It’s not something I put on my resume. It doesn’t go on my transcript. I don’t (usually) put it on my business card. I wouldn’t introduce myself as one in everyday conversation. It doesn’t define ME.
Which is not to say it’s not an important part of my life. It influences my relationships. The fact that I am a dominant woman is what led my beloved pet to me. It was the main reason we started communicating. I’m the one who gets things done because I’m not afraid to put my foot down. I don’t take shit from anyone.
‘Well,’ you might be saying, ‘that doesn’t sound very special.’ It’s not. A lot of women have learned to be aggressive because they have to, or they enjoy it. A Mistress isn’t really that much different from any other woman. In fact, the very definition of Mistress is as varied as the number of women who wear the title. Trying to pin down a definition is a lot like trying to pin Jello to a wall. The more you try, the more things are going to get away from you.

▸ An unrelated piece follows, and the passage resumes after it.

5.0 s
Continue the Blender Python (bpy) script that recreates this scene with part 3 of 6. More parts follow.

To me, being a Mistress begins with control. I control myself, my situation, my life, and most importantly, I control my relationships. Be they male or female, I control my partners. Being a Mistress isn’t about sex. Being a Mistress is about being trusted so much that someone is willing to give ME complete control over them. Even if it’s just for an hour.
There are all sorts of trappings to being a Mistress that I really can live with or without, as the situation warrants. Floggers and crops? Pleasant, but noisy. Rope? Time consuming, but very enjoyable. Tall heels? My absolute favorite, but impractical in most situations. I feel at my most powerful, not when my partner is bound, gagged, and blindfolded at my feet, but when we walk into a restaurant or a store and I know that at any moment, if I said the word, my wish is their command.

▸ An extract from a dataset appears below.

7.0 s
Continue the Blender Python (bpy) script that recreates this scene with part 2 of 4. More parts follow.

Dominating is also about knowing another person completely. There can’t be any secrets in a relationship like that because there must be absolute trust. If I don’t trust my partner, I’m not going to want to involve myself with them. I have to know that if I tell my submissive to do something, they’re going to trust me and do it, even if they don’t understand why at the time. Sometimes, keeping them in the dark is a punishment. Sometimes it’s to increase the pleasure. Sometimes it’s just for my entertainment.
Which leads to another aspect of domination. Probably my favorite aspect… Enjoying another person. When was the last time you were free to enjoy another human being? Look as much as you want, touch as much as you want, give them or take from them what YOU want, and enjoy their every reaction? The average relationship really misses this area. People are so concerned with enjoying themselves, that they’ve forgotten how much joy can be had enjoying another person. Watching someone jump and squirm when you bite them in just the right spot. Glorious.